Einen guten Überblick über den Grad der Verarbeitung von Lebensmitteln bietet der hierzulande etwas unbekannte NOVA-Index.
Kurz: Die Verpackung oder Außenkommunikation suggeriert Gesundheit. Der Inhalt, die Details oder gelebte Realität stehen dem entgegen.
Healthwashing bei der Arbeit
Healthwashing gibt es auch beim innerbetrieblichen Umgang mit gesunden Themen. Nach außen wird mit Gesundheitsangeboten, wie Kursen, Firmenfitnesskarte oder dem eigenen Fitnessstudio geworben, die Realität sieht aber häufig anders aus.
Hier einige Beispiele für betriebliches Healthwashing:
- interne oder kooperierende Angebote gelten nicht als Arbeitszeit (z.B. 1 Kurs oder Stunde/Woche)
- die Firmenfitnesskarte nutzen nur wenige für eingeschränkte Angebote außerhalb der Arbeitszeit. Es ist ein einfaches Delegieren der gesundheitlichen Verantwortung an den Mitarbeiter und sehr einfach für den Betrieb.
- Das Verhalten von Vorgesetzten und Kollegen fördert und ermutigt nicht zur Nutzung oder Teilnahme an Angeboten oder des firmeninternen Sportraums.
- Ungesundes Kantinenessen
Dabei hat ganzheitliche Gesundheitsförderung einen direkten, betriebswirtschaftlichen Nutzen durch Gesundheitsbewusstsein, weniger Ausfall, mehr Energie und Fokus, Stressabbau, stabile und resiliente Teams und damit gehaltenes Wissen im Betrieb. Ehrliche Gesundheitsangebote sind zunehmend auch elementar für die Attraktivität als Arbeitgeber. Wie kann es also anders aussehen?

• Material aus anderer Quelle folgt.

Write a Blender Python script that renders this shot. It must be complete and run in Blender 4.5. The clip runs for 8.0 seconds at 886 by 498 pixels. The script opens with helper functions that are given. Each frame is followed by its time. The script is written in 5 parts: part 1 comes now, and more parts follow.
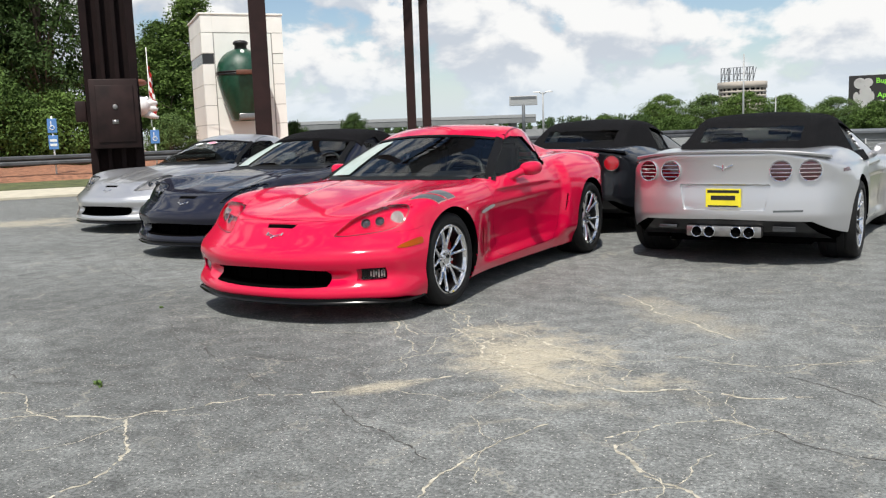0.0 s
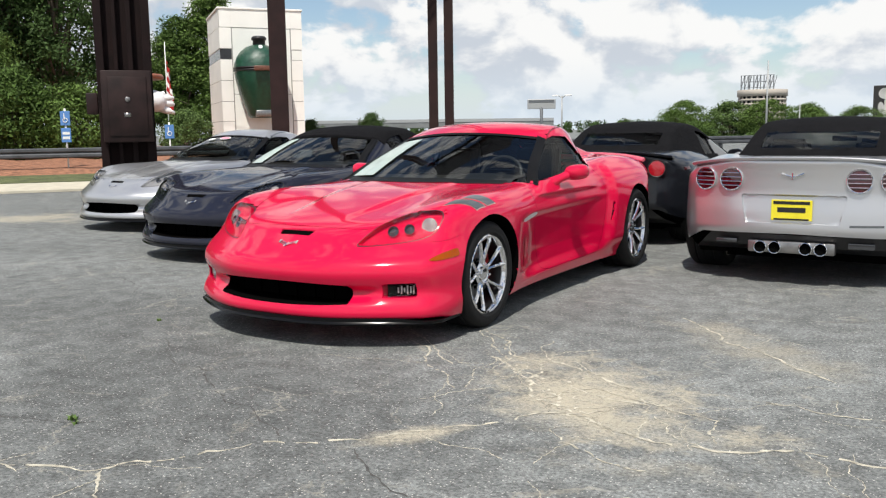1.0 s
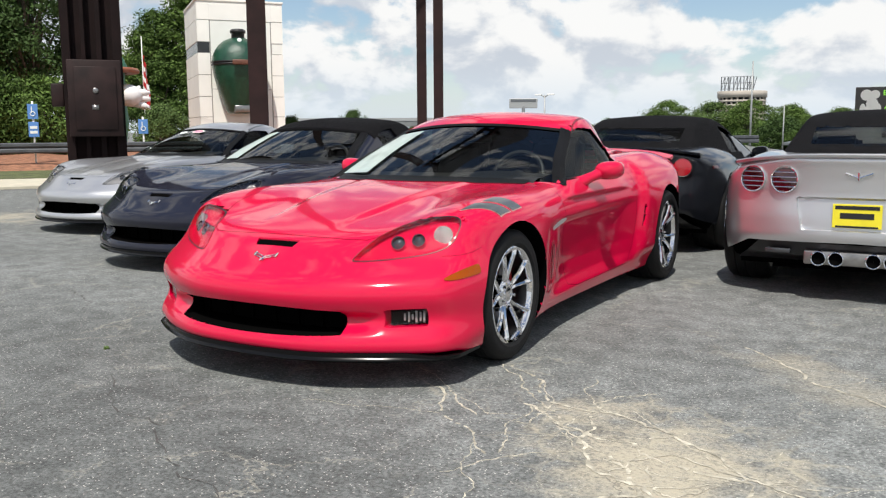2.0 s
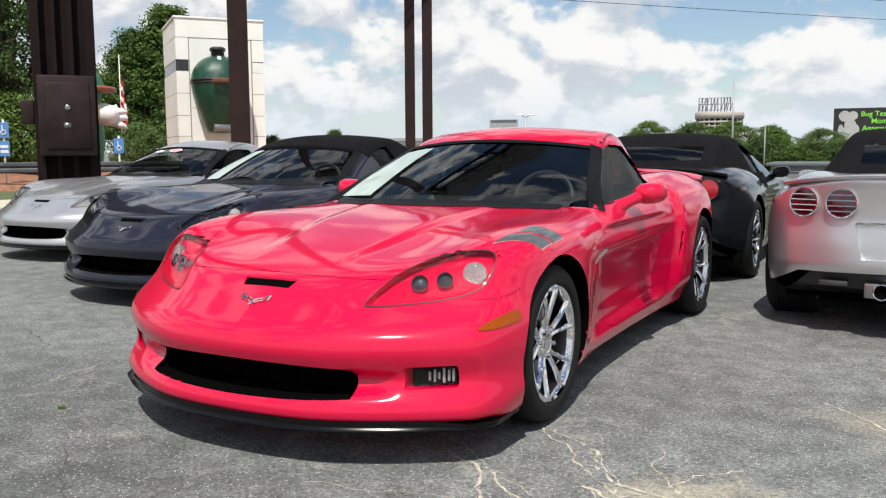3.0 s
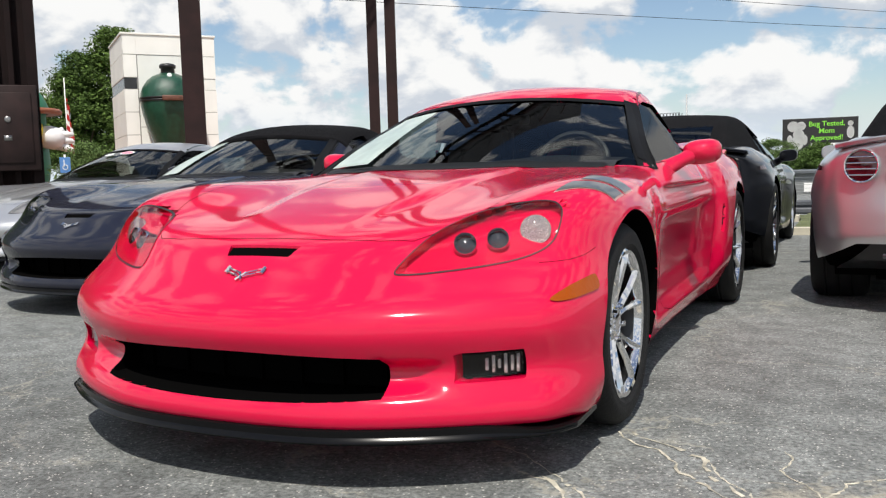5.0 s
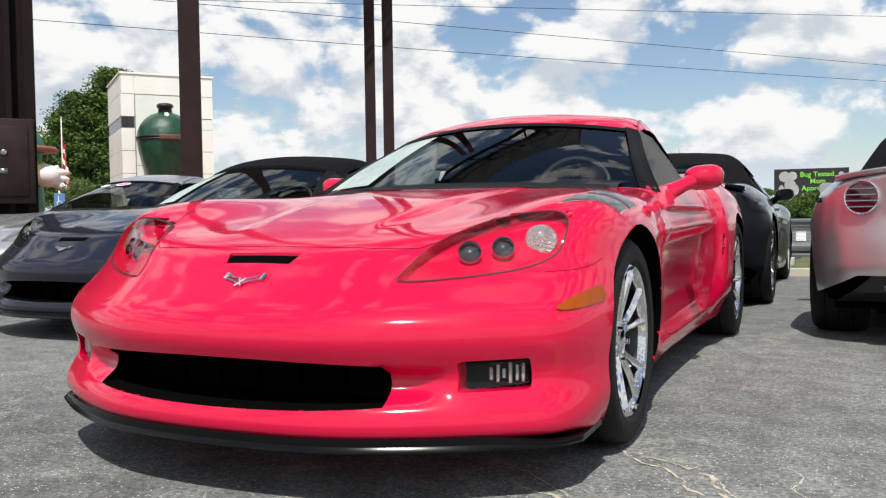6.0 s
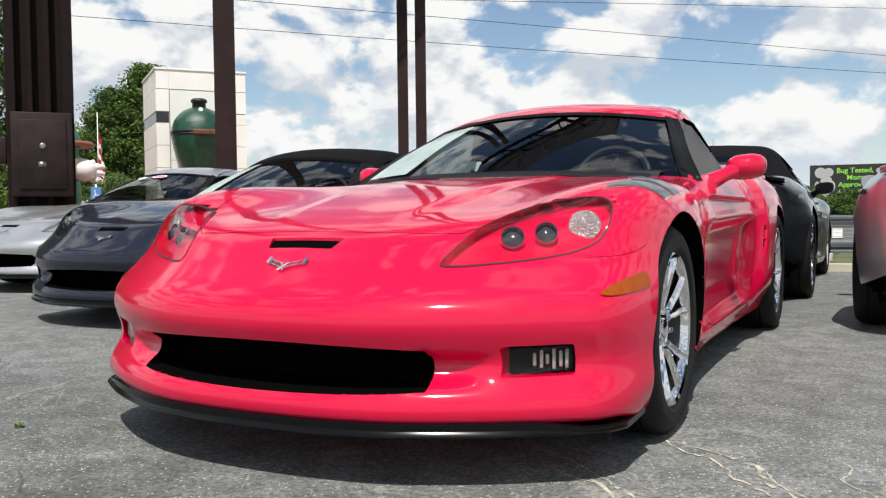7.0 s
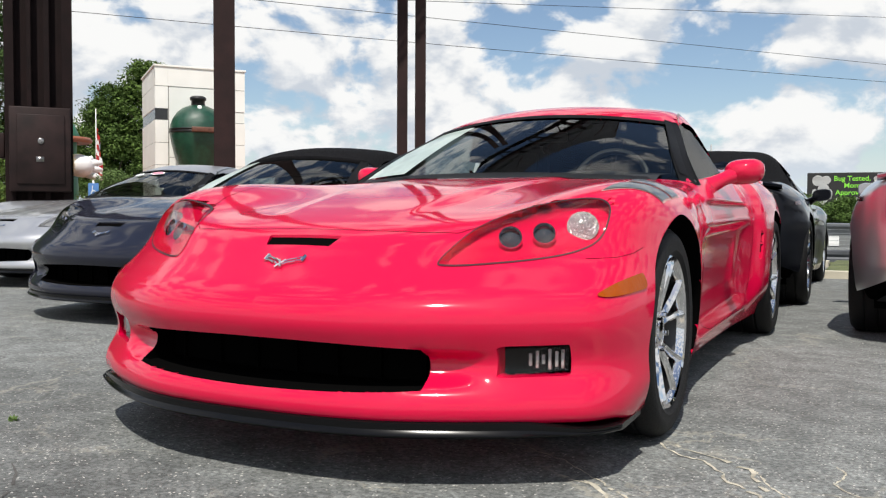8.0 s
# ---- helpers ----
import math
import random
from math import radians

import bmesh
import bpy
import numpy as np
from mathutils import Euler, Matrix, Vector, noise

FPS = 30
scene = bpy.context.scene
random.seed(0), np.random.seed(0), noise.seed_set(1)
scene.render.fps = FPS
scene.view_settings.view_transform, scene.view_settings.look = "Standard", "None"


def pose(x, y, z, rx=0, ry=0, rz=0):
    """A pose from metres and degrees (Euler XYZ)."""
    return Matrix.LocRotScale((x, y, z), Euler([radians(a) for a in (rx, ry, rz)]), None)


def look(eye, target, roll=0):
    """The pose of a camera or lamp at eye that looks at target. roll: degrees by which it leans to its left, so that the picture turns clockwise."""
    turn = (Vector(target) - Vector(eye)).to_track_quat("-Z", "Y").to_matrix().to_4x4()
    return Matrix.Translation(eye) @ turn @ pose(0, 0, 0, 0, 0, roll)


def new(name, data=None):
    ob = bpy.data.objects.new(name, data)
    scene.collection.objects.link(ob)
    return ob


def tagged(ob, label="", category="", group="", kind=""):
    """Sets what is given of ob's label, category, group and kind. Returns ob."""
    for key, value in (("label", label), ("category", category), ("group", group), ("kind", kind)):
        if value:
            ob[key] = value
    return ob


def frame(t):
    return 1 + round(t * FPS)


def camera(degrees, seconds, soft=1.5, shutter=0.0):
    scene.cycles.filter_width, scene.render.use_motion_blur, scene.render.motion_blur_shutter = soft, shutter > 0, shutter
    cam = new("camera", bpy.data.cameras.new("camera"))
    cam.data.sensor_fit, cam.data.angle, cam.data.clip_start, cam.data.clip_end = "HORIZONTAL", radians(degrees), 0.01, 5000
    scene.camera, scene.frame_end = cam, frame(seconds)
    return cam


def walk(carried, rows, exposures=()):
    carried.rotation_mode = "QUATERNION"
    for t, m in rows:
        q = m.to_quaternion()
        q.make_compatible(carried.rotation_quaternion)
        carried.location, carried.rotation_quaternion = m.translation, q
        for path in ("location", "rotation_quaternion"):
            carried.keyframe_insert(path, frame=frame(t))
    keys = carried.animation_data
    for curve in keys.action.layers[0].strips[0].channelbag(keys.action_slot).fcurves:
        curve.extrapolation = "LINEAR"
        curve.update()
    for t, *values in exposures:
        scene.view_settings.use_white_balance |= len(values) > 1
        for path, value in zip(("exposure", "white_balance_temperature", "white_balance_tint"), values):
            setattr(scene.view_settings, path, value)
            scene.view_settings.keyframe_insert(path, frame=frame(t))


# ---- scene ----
cam = camera(54.1, 8.0, 1.25)
PATH = [
    (0, (3.854, -5.185, 1.224), (2.861, -3.47, 0.95), -2.0),
    (0.5, (3.631, -4.914, 1.206), (2.658, -3.189, 0.927), -2.1),
    (1, (3.353, -4.601, 1.191), (2.333, -2.902, 0.922), -0.8),
    (1.5, (3.039, -4.292, 1.175), (2.03, -2.586, 0.908), -1.8),
    (1.7, (2.896, -4.096, 1.151), (1.898, -2.386, 0.877), -1.0),
    (3, (2.169, -3.294, 1.117), (1.227, -1.544, 0.891), -0.3),
    (3.5, (1.959, -3.093, 1.077), (1.061, -1.318, 0.871), -2.1),
    (4, (1.814, -2.905, 1.015), (0.934, -1.122, 0.804), -1.6),
    (4.5, (1.66, -2.805, 0.922), (0.758, -1.032, 0.721), -1.3),
    (4.7, (1.604, -2.765, 0.884), (0.721, -0.981, 0.687), -1.4),
    (5.8, (1.539, -2.738, 0.742), (0.714, -0.919, 0.65), -1.5),
    (6, (1.523, -2.733, 0.729), (0.684, -0.919, 0.653), -0.8),
    (6.5, (1.497, -2.734, 0.705), (0.626, -0.935, 0.636), -0.6),
    (7, (1.487, -2.738, 0.7), (0.586, -0.955, 0.615), -0.6),
    (7.5, (1.487, -2.738, 0.695), (0.585, -0.954, 0.62), -0.2),
    (8, (1.486, -2.741, 0.693), (0.591, -0.954, 0.612), 0.3),
]
walk(cam, [(t, look(eye, target, roll)) for t, eye, target, roll in PATH])

# ---- world, sun, exposure ----
SUN_WAY = Vector((0.17, -0.46, 0.87)).normalized()
world = bpy.data.worlds.new("sky")
scene.world = world
world.use_nodes = True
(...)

- Betriebliches Gesundheitsmanagement (BGM) und betriebliche Gesundheitsförderung (BGF) außerhalb von Arbeitsplatzergonomie und Obstkorb.
- Gesundheitsförderung in allen Teilaspekten, wie Selbstwirksamkeit, Gemeinschaft, Bewegung, Ernährung, Regeneration und Natur/Arbeits-Umwelt.
- Regelmäßige Wissensvermittlung zu gesundheitsrelevanten Themen und deren Integration in den Arbeitsalltag.
- Interne Kurs-Angebote: 1h/Woche oder 1 Kursteilnahme/Woche, freie Bewegungspause gilt als Arbeitszeit.
- Gesunde Team-Challenges.
- Mitarbeiter werden gehört. Verhinderer werden erkannt und in ihren Bedenken abgeholt. Der Nutzen und das „Warum“ aus betrieblicher Sicht werden transparent kommuniziert.
- Klare interne Regeln ermöglichen die Teilhabe.
- Ggf. Umstrukturierungen unter gesundheitsorientierten Aspekten, wie gesundes Kantinenessen, ausreichend Tageslicht, Beleuchtung, geringe Schadstoffemissionen, Grünpflanzen, Aufenthaltsqualitäten, Bewegungsförderung, Geh-Meetings, …
- Regelmäßige Evaluation
Wie bei allem steht wirklich Wollen und danach Handeln im Vordergrund.